As to the latter, the Court has located a Louisiana appellate decision which, at the very least, confirms that law enforcement canines are governed under this provision if they bite another person. See Bradley v. Hall, 2015-1297 (La. App. 1 Cir. 2/24/16), 2016 WL 759160. The Court acknowledges that the facts of Bradley may make the case distinguishable, in that there was no allegation of a deprivation of rights under color of law. However, again, Defendants have not directed the Court to any authority for their conclusory statement that Plaintiffs cannot pursue a strict liability claim, and the Court has located no authority to corroborate the Defendants’ contention. Thus, the Court will not dismiss on this basis.
The Defendants’ alternative argument is that this claim is unavailable to the Plaintiffs because they cannot establish that the "owner could have prevented the injury." However, this determination is dependent upon facts which are currently in dispute. Thus, the Court cannot resolve this claim on summary judgment.

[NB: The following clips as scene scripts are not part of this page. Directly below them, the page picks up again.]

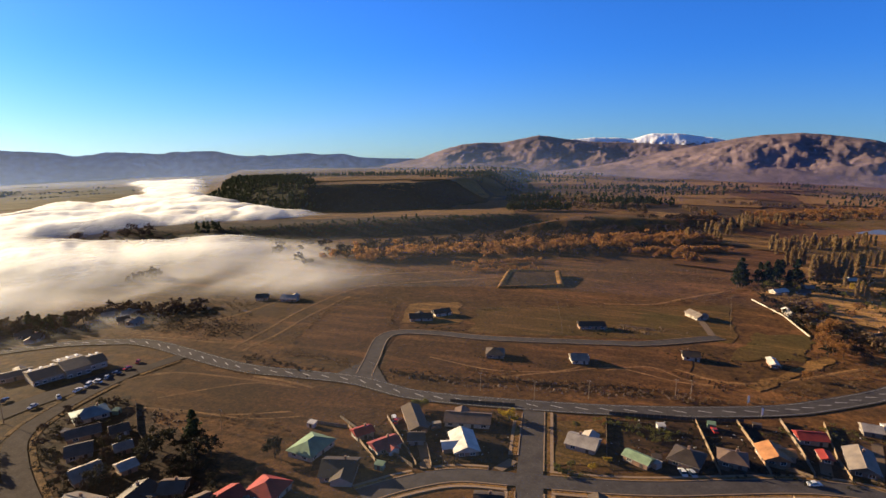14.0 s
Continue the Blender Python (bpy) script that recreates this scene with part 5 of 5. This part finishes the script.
# ---- planting ----
T_ROUND = [("bare_tree", tree_model("bare_tree", "round", 8.0, "bare", 1, "bare brown winter tree in the township"), 8.0),
           ("bare_tree", tree_model("bare_tree", "round", 7.0, "bare", 2, "bare twiggy winter tree among houses"), 7.0),
           ("evergreen_tree", tree_model("evergreen_tree", "round", 7.0, "shrub", 3, "dark evergreen tree in a garden"), 7.0),
           ("evergreen_tree", tree_model("evergreen_tree", "round", 8.0, "shrub", 4, "spreading dark evergreen tree by houses"), 8.0)]
T_PINE = [("pine_tree", tree_model("pine_tree", "conifer", 14.0, "pine", 5, "tall dark green conifer tree"), 14.0),
          ("pine_tree", tree_model("pine_tree", "conifer", 12.0, "pine", 6, "dark green conifer with pointed top"), 12.0)]
T_POPLAR = [("poplar_tree", tree_model("poplar_tree", "poplar", 18.0, "poplar", 7, "tall narrow leafless poplar tree"), 18.0)]
T_GOLD = [("golden_tree", tree_model("golden_tree", "round", 6.0, "gold", 9, "small yellow-leaved tree in a garden"), 6.0)]
T_WILLOW = [("willow_tree", tree_model("willow_tree", "round", 9.0, "willow", 10, "spreading willow with orange twigs"), 9.0)]
T_GREEN = [("roadside_tree", tree_model("roadside_tree", "round", 7.0, "green_shrub", 11, "olive-green tree beside the highway"), 7.0)]
for models, spots in ((T_ROUND, ((102.3, 207.3), (62.7, 160.9), (131.3, 153.4), (110.5, 153.5))), (T_PINE, ((138.5, 142.8), (209.4, 371.4))), (T_POPLAR, ((567.2, -123.0),)), (T_GOLD, ((194.2, 47.9),)), (T_WILLOW, ((336.4, -86.9),)), (T_GREEN, ((394.5, -149.9),))):
    for (n, model, h), p in zip(models, spots):
        first_place(model, *p)

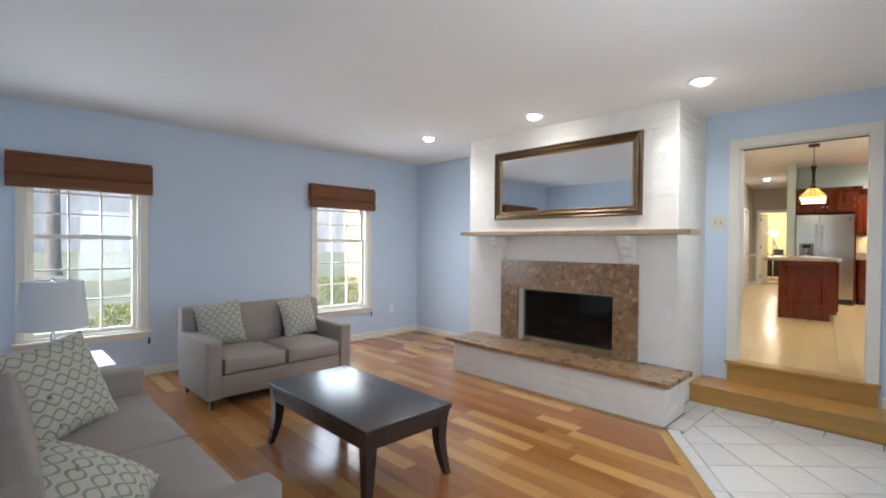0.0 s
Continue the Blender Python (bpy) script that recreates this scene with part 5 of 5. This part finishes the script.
# ---- office ----
od = thing("office_desk", KM @ pose(-0.6, 13.6, KF), "dark office desk with open legs", "desk")
part("desktop", boxes((-0.9, 0.7, -0.35, 0.35, 0.72, 0.75)), ESPRESSO, od)
part("modesty_panel", boxes((-0.84, 0.64, 0.28, 0.30, 0.12, 0.719)), ESPRESSO, od)
for x in (-0.87, 0.0, 0.64):
    part("leg_panel", boxes((x, x + 0.03, -0.33, 0.33, 0, 0.72)), ESPRESSO, od)
fl2 = thing("floor_lamp", KM @ pose(-1.02, 12.9, KF), "slim chrome floor lamp with bright lit head", "lamp")
part("base", turned([(0.13, 0), (0.13, 0.015), (0.02, 0.03)], 20), WHITE, fl2, smooth=True)
part("pole", tube([(0, 0, 0.02), (0, 0, 1.55)], 0.014, 8), CHROME, fl2)
part("head", turned([(0.06, 1.50), (0.11, 1.62), (0.10, 1.63), (0.02, 1.55)], 18), BULB, fl2, "glowing lamp head")
part("arm", tube([(0, 0, 1.35), (0.12, 0.3, 1.0), (0.25, 0.5, 0.75)], 0.01, 8), BLACK, fl2)
pr2 = thing("printer", KM @ pose(-0.95, 13.55, KF + 0.75), "black desktop printer on the office desk", "printer")
part("body", rounded(boxes((-0.18, 0.2, -0.18, 0.18, 0.0, 0.13)), 0.012), BLACK, pr2)
part("tray", boxes((-0.14, 0.16, 0.10, 0.17, 0.13, 0.30)), BLACK, pr2)
cs = thing("computer_case", KM @ pose(-0.45, 13.6, KF), "black computer case under the office desk", "computer")
part("body", rounded(boxes((-0.1, 0.1, -0.22, 0.2, 0.0, 0.42)), 0.008), BLACK, cs)
part("front_panel", boxes((-0.085, 0.085, -0.224, -0.2205, 0.02, 0.40)), DGREY, cs)
wb = solid("waste_bin", turned([(0.12, 0), (0.15, 0.3), (0.145, 0.3), (0.115, 0.01)], 20), BLACK, KM @ pose(-0.15, 13.5, KF), "black waste bin under the desk", "bin", smooth=True)

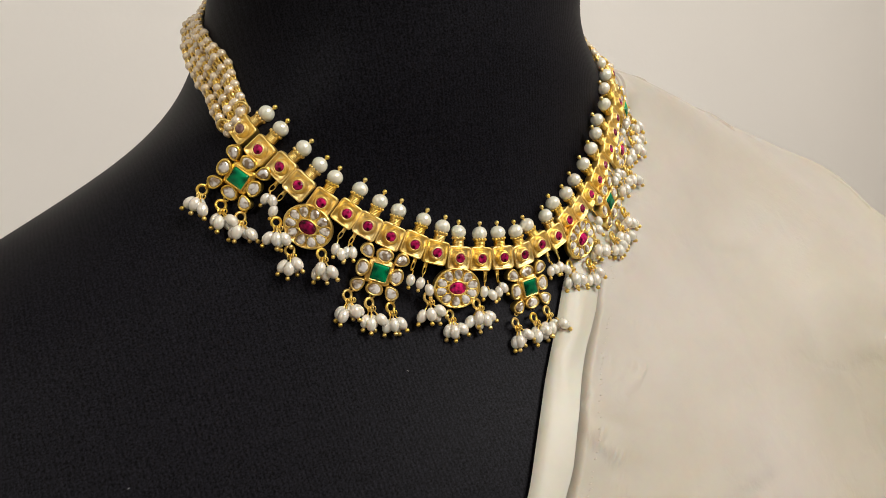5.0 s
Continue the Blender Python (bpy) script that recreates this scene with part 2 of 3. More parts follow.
def ball(bm, r, m=Matrix(), u=12, v=8):
    bmesh.ops.create_uvsphere(bm, u_segments=u, v_segments=v, radius=r, matrix=m)


def ring(bm, R, r, m=Matrix(), n=14, k=6, sx=1.0):
    rows = []
    for i in range(n):
        a = 2 * math.pi * i / n
        rows.append([bm.verts.new(m @ Vector(((R + r * math.cos(b)) * math.cos(a) * sx, (R + r * math.cos(b)) * math.sin(a), r * math.sin(b)))) for b in (2 * math.pi * j / k for j in range(k))])
    for i in range(n):
        for j in range(k):
            bm.faces.new((rows[i][j], rows[(i + 1) % n][j], rows[(i + 1) % n][(j + 1) % k], rows[i][(j + 1) % k]))


def tube(bm, pts, r, k=6):
    """A round wire along points."""
    rows = []
    for i, p in enumerate(pts):
        d = (pts[min(i + 1, len(pts) - 1)] - pts[max(i - 1, 0)]).normalized()
        u = d.orthogonal().normalized()
        w = d.cross(u)
        rows.append([bm.verts.new(p + r * (math.cos(a) * u + math.sin(a) * w)) for a in (2 * math.pi * j / k for j in range(k))])
    for a, b in zip(rows, rows[1:]):
        for j in range(k):
            bm.faces.new((a[j], a[(j + 1) % k], b[(j + 1) % k], b[j]))
    bm.faces.new(rows[0][::-1])
    bm.faces.new(rows[-1])


def grid_mesh(name, grid, mat, wrap=False):
    """A smooth sheet through rows of points, numpy array rows x columns x 3."""
    rows, cols = grid.shape[:2]
    faces = []
    for i in range(rows - 1):
        for j in range(cols if wrap else cols - 1):
            k = (j + 1) % cols
            faces.append((i * cols + j, i * cols + k, (i + 1) * cols + k, (i + 1) * cols + j))
    me = bpy.data.meshes.new(name)
    me.from_pydata(grid.reshape(-1, 3).tolist(), [], faces)
    me.polygons.foreach_set("use_smooth", [True] * len(me.polygons))
    me.materials.append(mat)
    return me


# ---- the room ----
def slab(name, label, mat, *size):
    bm = bmesh.new()
    box(bm, *size)
    return tagged(put(name, mesh_of(bm, name, mat, False)), label, name.split("_")[0], "", "structure")


slab("wall_north", "plain cream painted wall behind the dress form", PAINT, -2.8, 2.0, 0.72, 0.84, 0, 2.6)
slab("wall_south", "plain beige painted wall closing the room", TAN, -2.8, 2.0, -4.32, -4.2, 0, 2.6)
slab("wall_west", "plain beige painted side wall of the room", TAN, -2.92, -2.8, -4.32, 0.84, 0, 2.6)
# unseen wall, set closer and paler to bounce light onto the draped shoulder
slab("wall_east", "unseen pale cream side wall added to bounce light on the drape", PALE, 2.0, 2.12, -4.32, 0.84, 0, 2.6)
slab("floor", "plain beige tiled floor of the room", TILE, -2.92, 2.12, -4.32, 0.84, -0.1, 0)
slab("ceiling", "plain white painted ceiling of the room", WHITE, -2.92, 2.12, -4.32, 0.84, 2.6, 2.7)

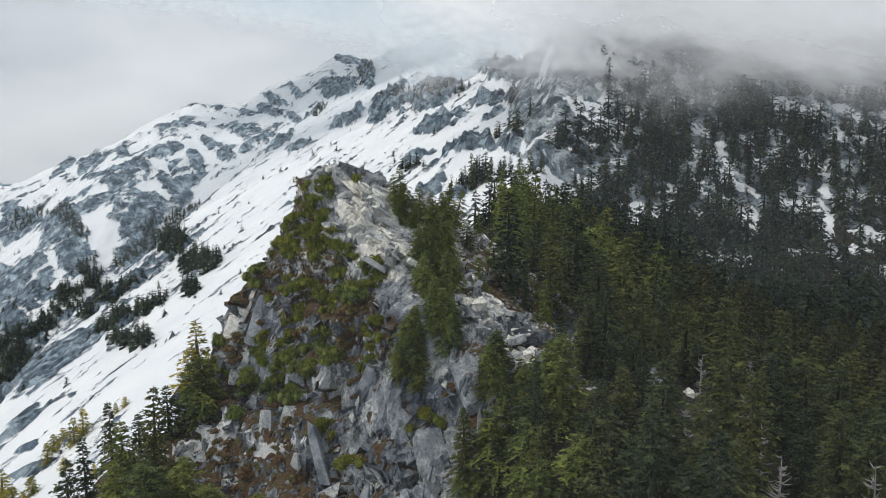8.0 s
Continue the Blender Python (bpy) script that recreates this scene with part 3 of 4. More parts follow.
def build_crag():
    xs, ys = np.arange(-60, 32.01, 0.25), np.arange(66, 150.01, 0.25)
    gx, gy = np.meshgrid(xs, ys)
    z = crag_height(gx, gy)
    bump = 1.1 * fbm(gx, gy, 9, 3, 61)
    z = np.maximum(z + bump, crag_foot(gx, gy) + 0.35 + 0.9 * fbm(gx, gy, 5, 3, 63))
    keep = (z > land(gx, gy) - 1.5) | (gx < 10) & (gx > -58) & (gy < 118)
    p = np.stack([gx, gy, z], -1)
    upper = smooth(177, 185, z + 2 * fbm(gx, gy, 7, 2, 68)).ravel()
    # Beds that dip to the right on top; upright flakes on the face below; small breakage on both.
    dip, steep = Matrix.Rotation(radians(34), 3, (0.25, 1, 0)), Matrix.Rotation(radians(-22), 3, (0.2, 1, 0))
    p, tone_a = faceted(p, dip, (6.5, 4.5, 3.0), 71, 1.5, 0.3, upper, 0.75)
    p, tone_b = faceted(p, steep, (4.6, 4.6, 8.0), 72, 2.6, 0.3, 1 - upper)
    p, tone_c = faceted(p, dip, (2.6, 2.2, 1.6), 81, 0.6, 0.25, 0.2 + 0.8 * upper, 0.7)
    p, tone_d = faceted(p, steep, (2.0, 2.0, 4.2), 82, 0.6, 0.2, 1 - 0.85 * upper)
    p, tone_e = faceted(p, steep, (0.9, 0.9, 1.6), 83, 0.16, 0.15, 1 - 0.9 * upper)
    plates = upper * (0.5 * tone_a + 0.5 * tone_c) + (1 - upper) * (0.4 * tone_b + 0.4 * tone_d + 0.2 * tone_e)
    du, dv = np.gradient(p, axis=1), np.gradient(p, axis=0)
    n = np.cross(du, dv)
    up = n[..., 2] / (np.linalg.norm(n, axis=-1) + 1e-9)
    x, y, h = p[..., 0], p[..., 1], p[..., 2]
    # Pale on the upper rocks and on upward faces of the right-hand scree; slaty on the lower face.
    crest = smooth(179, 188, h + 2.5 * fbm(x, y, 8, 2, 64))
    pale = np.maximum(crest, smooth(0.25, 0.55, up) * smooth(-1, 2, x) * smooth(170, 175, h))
    ledge = smooth(0.35, 0.75, up + 0.25 * fbm(x, y, 4, 3, 65))
    left = smooth(-1, -5, x + 0.30 * (y - 105) - np.interp(h, [172, 182, 188, 199], [-7, -9, -13, -14])) * smooth(172, 178, h + 4 * fbm(x, y, 6, 2, 67))
    heath = np.clip(0.72 * ledge * smooth(182, 176, h) + (0.47 + 0.38 * ledge) * left, 0, 1)
    foot = smooth(168, 162, h + 2 * fbm(x, y, 6, 2, 73)) * smooth(0.2, 0.5, up + 0.2 * fbm(x, y, 3, 3, 74)) * smooth(-15, -19, x)
    heath = np.maximum(heath, 0.8 * foot)
    hollow = ridge(x, y, [(4, 100, 0), (14, 112, 0), (26, 126, 0)], 1, 1)
    heath = np.maximum(heath, 0.95 * smooth(-10, -5, hollow) * ledge)
    nook = np.maximum(ridge(x, y, [(-38.8, 106, 0), (-37, 103.5, 0), (-34.5, 102.2, 0), (-32, 100.2, 0)], 1, 1), ridge(x, y, [(-38, 102, 0), (-36.4, 103, 0)], 1, 1))
    ribbon = ridge(x, y, [(-27.4, 95.6, 0), (-25.5, 94.6, 0), (-23.5, 93.9, 0), (-21, 93.5, 0)], 1, 1)
    scrap = np.maximum(ridge(x, y, [(-19.6, 91.5, 0), (-18.4, 89.5, 0)], 1, 1), ridge(x, y, [(-30, 93.4, 0), (-29, 93.2, 0)], 1, 1))
    snow = np.maximum(np.maximum(smooth(-2.0, -1.0, nook), smooth(-0.9, -0.25, ribbon)), 0.9 * smooth(-1.0, -0.3, scrap)) * smooth(-0.1, 0.25, up)
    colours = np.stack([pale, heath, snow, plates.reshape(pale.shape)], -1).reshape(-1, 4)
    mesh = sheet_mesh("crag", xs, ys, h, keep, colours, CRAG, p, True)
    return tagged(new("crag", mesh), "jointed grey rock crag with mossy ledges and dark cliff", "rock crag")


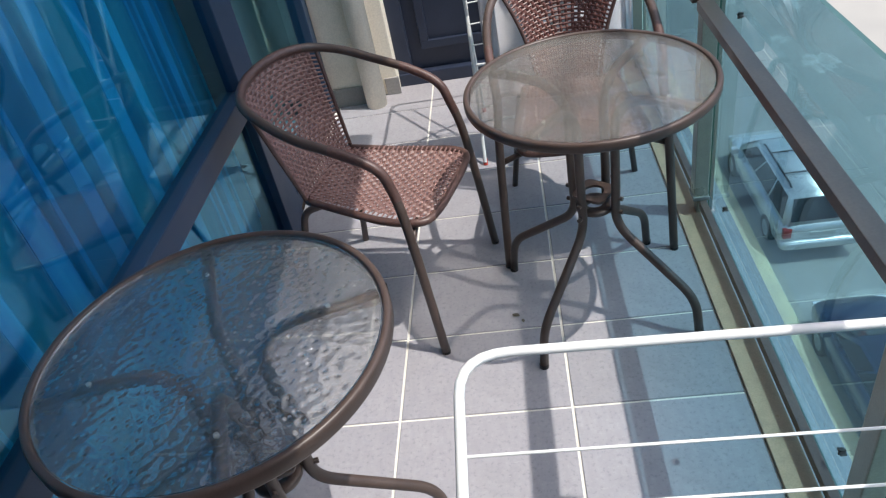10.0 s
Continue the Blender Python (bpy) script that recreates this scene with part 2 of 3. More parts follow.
def part(name, bm, material, parent=None, label="", smooth=False):
    ob = new(name, mesh_of(name, bm, material, smooth))
    if parent is not None:
        ob.parent = parent
    if label:
        ob["label"] = label
    return ob


def thing(name, m, label, category, group="", kind=""):
    ob = new(name)
    ob.empty_display_size = 0.1
    ob.matrix_world = m
    return tagged(ob, label, category, group, kind)


def add_box(bm, x0, x1, y0, y1, z0, z1, bevel=0.0):
    r = bmesh.ops.create_cube(bm, size=1.0, matrix=Matrix.Translation(((x0 + x1) / 2, (y0 + y1) / 2, (z0 + z1) / 2)) @ Matrix.Diagonal((x1 - x0, y1 - y0, z1 - z0, 1)))
    if bevel:
        es = list({e for v in r["verts"] for e in v.link_edges})
        bmesh.ops.bevel(bm, geom=es, offset=bevel, segments=2, affect="EDGES", profile=0.6)
    return bm


def box(x0, x1, y0, y1, z0, z1, bevel=0.0):
    return add_box(bmesh.new(), x0, x1, y0, y1, z0, z1, bevel)


def spline(points, steps=6, closed=False):
    """Catmull-Rom through the points."""
    p = [Vector(q) for q in points]
    n = len(p)
    out = []
    for i in range(n if closed else n - 1):
        a, b, c, d = (p[(i + k) % n] if closed else p[min(max(i + k, 0), n - 1)] for k in (-1, 0, 1, 2))
        for s in range(steps):
            t = s / steps
            out.append(0.5 * (2 * b + (c - a) * t + (2 * a - 5 * b + 4 * c - d) * t * t + (3 * b - a - 3 * c + d) * t ** 3))
    if not closed:
        out.append(p[-1])
    return out


def rounded(points, radius, steps=5):
    """A polyline with its corners rounded."""
    p = [Vector(q) for q in points]
    out = [p[0]]
    for a, b, c in zip(p, p[1:], p[2:]):
        r = min(radius, (a - b).length * 0.49, (c - b).length * 0.49)
        s, e = b + (a - b).normalized() * r, b + (c - b).normalized() * r
        out += [(1 - t) ** 2 * s + 2 * t * (1 - t) * b + t * t * e for t in (i / steps for i in range(steps + 1))]
    return out + [p[-1]]


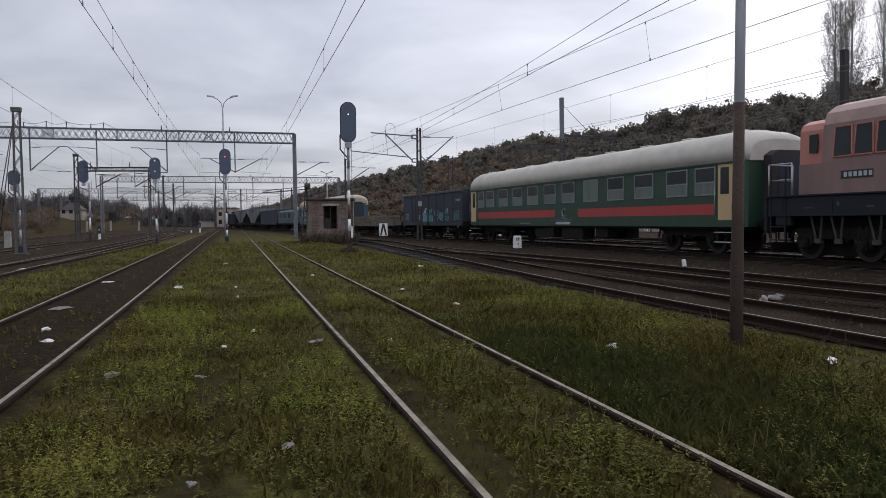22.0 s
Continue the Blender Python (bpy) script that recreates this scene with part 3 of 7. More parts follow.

If Defendants wish for the Court to reconsider the legal aspect of this issue prior to trial—whether this claim is unavailable to the Plaintiffs as a matter of law—, they may file an additional brief, supported by authority, by May 6, 2022 . Plaintiffs’ response will be due by May 13, 2022 . No reply will be permitted.
CONCLUSION
For the foregoing reasons, the Defendants’ motion for summary judgment [Record Document 44] be and is hereby granted in part and denied in part. It is granted to the extent that the failure to train claim against the City of Shreveport and all claims against Officer McConnell are dismissed with prejudice . The Defendants’ motion is denied in all other respects.
THUS DONE AND SIGNED this 22nd day of April, 2022.